< Oseas 14 >

1 Conviértete, ¡O! Israel, a Jehová tu Dios; porque por tu pecado has caído.
Israël, bekeert u tot Jahweh, uw God, Want uw zonde bracht u ten val;
2 Tomád con vosotros palabras, y convertíos a Jehová, y decídle: Quita toda iniquidad, y recibe el bien; y pagaremos becerros de nuestros labios.
Neemt deze woorden ter harte Bekeert u tot Jahweh! Zegt tot Hem: Vergeef al onze zonden! Wil genadig aanvaarden De vrucht onzer lippen, die wij U brengen!
3 No nos librará Assur, no subiremos sobre caballo, ni nunca más diremos a la obra de nuestras manos: Dioses nuestros; porque por ti el huérfano alcanzará misericordia.
Neen, Assjoer zal onze helper niet zijn, Ook onze paarden bestijgen we niet; Tegen ons maaksel zeggen we niet meer: Onze God; Want de verweesde vindt enkel ontferming bij U!
4 Yo medicinaré su rebelión, amarlos he de voluntad; porque mi furor se quitó de ellos.
Dan zal Ik hun ontrouw genezen, ze van harte beminnen, Want mijn gramschap is dan van hen weg;
5 Yo seré a Israel como rocío: el florecerá, como lirio, y extenderá sus raíces, como el Líbano.
Ik zal voor Israël zijn als de dauw, Als een lelie bloeit hij weer op! Hij zal wortel schieten als een ceder,
6 Extenderse han sus ramos, y será su gloria como la de la oliva, y olerá como el Líbano.
Zijn loten botten weer uit; Zijn pracht zal wezen als van een olijf, Zijn geur als van het Libanon-woud!
7 Volverán los que se sentaren debajo de su sombra: serán vivificados como trigo, y florecerán como la vid: su olor, como de vino del Líbano.
Dan zal men weer in zijn schaduw wonen, En als koren zullen ze groeien, Als de wijnstok bloeien, Een naam verwerven als Libanon-wijn!

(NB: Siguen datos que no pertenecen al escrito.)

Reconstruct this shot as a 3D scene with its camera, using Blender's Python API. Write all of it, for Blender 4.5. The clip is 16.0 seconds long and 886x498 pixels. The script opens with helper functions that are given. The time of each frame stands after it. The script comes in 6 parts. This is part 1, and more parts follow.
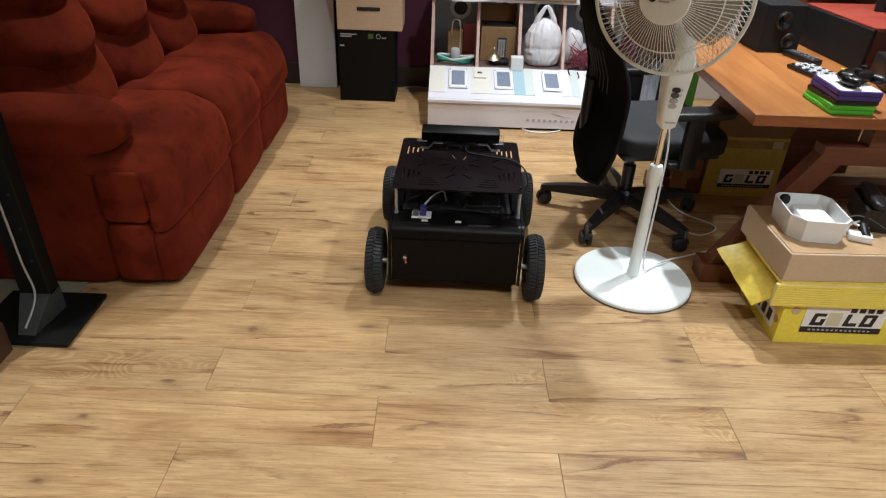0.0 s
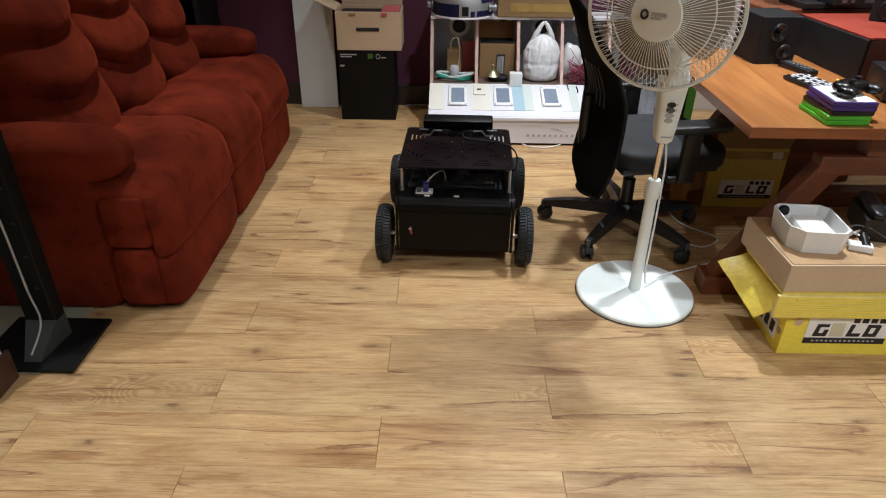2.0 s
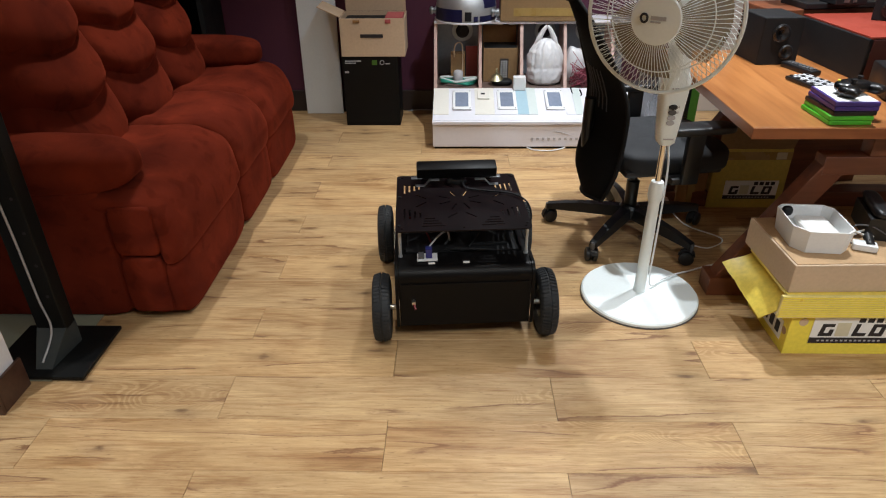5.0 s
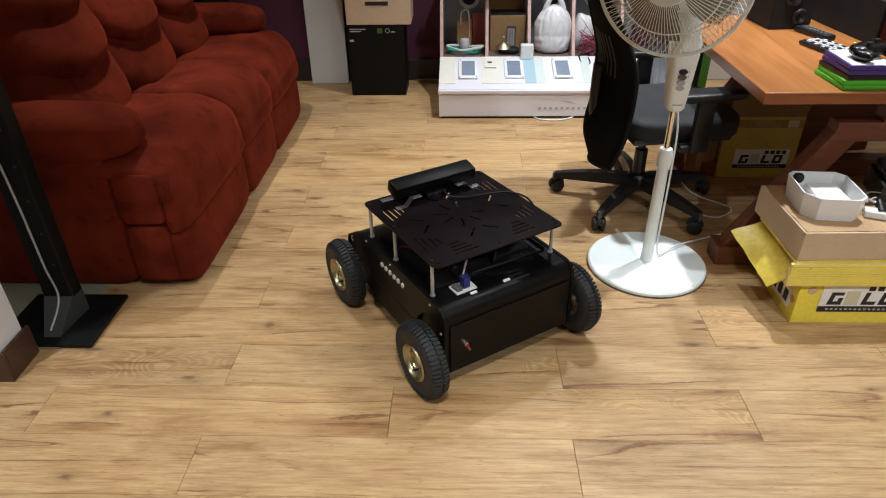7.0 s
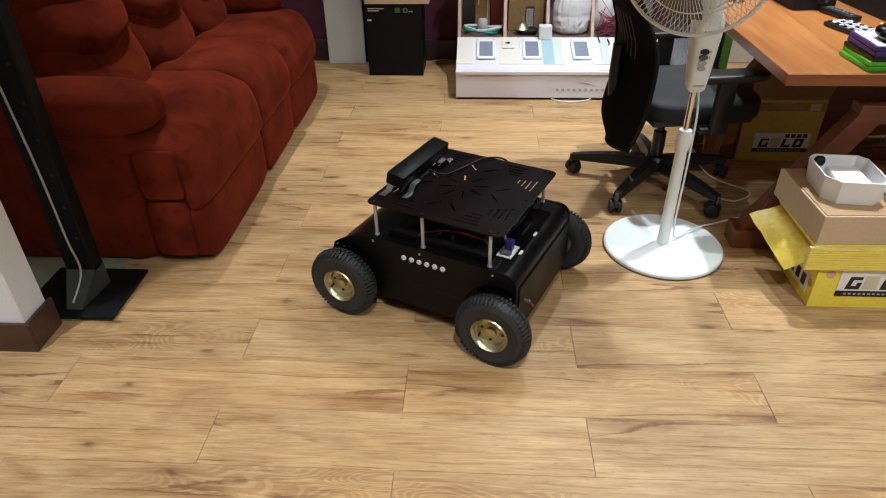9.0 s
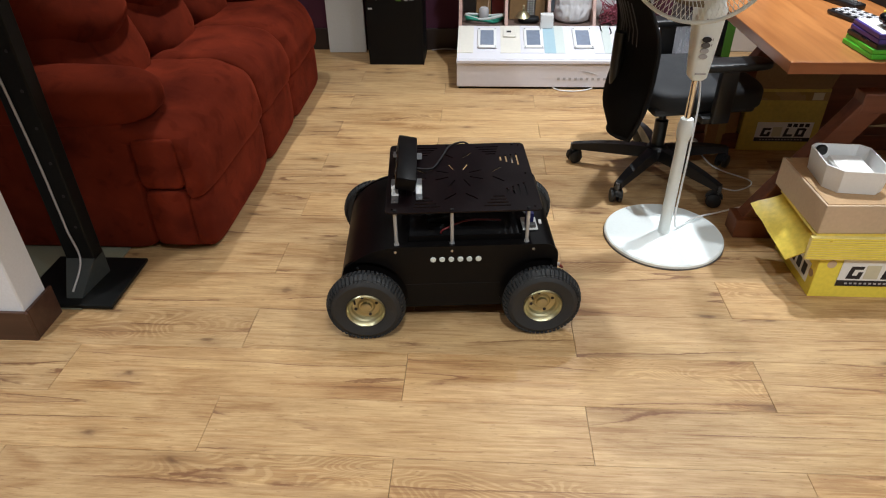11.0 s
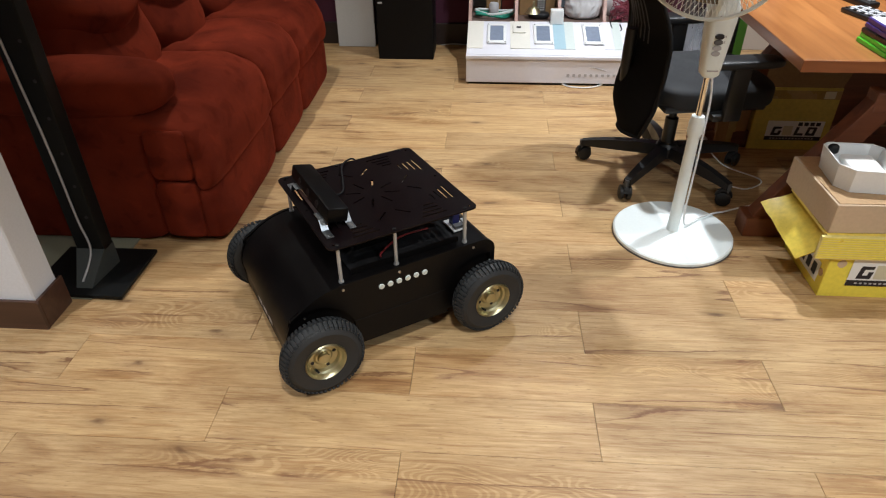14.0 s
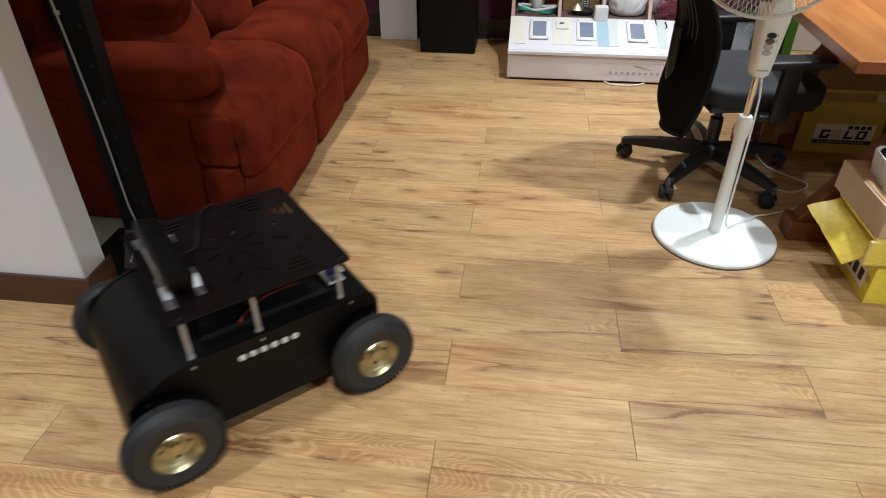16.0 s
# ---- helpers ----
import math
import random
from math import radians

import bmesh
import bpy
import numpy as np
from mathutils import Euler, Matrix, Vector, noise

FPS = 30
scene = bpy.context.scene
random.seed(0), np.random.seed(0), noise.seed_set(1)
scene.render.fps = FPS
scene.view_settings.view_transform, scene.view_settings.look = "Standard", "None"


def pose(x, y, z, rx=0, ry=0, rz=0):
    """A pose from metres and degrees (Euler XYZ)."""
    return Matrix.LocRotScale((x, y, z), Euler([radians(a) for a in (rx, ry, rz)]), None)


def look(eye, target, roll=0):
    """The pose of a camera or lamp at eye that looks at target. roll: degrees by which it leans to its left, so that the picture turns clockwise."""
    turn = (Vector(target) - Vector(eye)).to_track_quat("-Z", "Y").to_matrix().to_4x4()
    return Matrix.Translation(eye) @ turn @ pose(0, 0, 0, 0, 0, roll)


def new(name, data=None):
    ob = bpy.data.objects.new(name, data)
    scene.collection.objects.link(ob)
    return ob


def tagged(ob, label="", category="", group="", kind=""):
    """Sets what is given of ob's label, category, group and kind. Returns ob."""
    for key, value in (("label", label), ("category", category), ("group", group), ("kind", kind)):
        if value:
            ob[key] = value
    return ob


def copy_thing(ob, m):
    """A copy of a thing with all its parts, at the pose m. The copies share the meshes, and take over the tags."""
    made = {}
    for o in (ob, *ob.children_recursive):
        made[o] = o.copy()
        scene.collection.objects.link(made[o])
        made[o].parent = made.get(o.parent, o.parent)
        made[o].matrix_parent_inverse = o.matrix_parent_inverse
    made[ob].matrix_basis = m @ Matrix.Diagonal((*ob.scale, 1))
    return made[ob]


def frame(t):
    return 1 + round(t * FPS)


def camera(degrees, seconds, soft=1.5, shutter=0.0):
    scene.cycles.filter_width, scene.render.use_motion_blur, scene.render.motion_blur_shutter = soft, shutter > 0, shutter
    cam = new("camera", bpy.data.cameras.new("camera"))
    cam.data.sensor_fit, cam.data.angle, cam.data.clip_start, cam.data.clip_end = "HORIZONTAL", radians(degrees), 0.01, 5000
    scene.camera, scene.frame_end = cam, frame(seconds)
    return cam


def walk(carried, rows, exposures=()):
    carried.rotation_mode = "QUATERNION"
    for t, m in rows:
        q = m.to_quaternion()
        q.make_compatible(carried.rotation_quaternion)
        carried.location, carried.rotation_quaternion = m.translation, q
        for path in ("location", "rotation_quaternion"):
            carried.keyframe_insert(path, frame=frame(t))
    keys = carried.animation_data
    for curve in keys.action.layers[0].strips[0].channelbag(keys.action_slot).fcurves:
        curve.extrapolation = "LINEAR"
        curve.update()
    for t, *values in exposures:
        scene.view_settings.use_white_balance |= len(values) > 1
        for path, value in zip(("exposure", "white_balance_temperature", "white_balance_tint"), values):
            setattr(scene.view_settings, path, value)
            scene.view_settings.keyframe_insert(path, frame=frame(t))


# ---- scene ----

8 Efraím entonces dirá: ¿Qué más tendré ya con los ídolos? Yo le oiré, y miraré: yo seré a él como la haya verde: tu fruto es hallado de mí.
Wat heeft Efraïm nog met beelden te maken? Ik heb hem vernederd, Ik hef hem weer op; Ik ben als een altijd groene cypres, Door Mij alleen krijgt gij vrucht!
9 ¿Quién es sabio para que entienda esto; y prudente para que lo sepa? Porque los caminos de Jehová son derechos, y los justos andarán por ellos: mas los rebeldes caerán en ellos.
Wie wijs is, moge het begrijpen, De verstandige inzien: Jahweh’s wegen zijn recht; De rechtvaardigen wandelen daarop, Maar de zondaars komen ten val!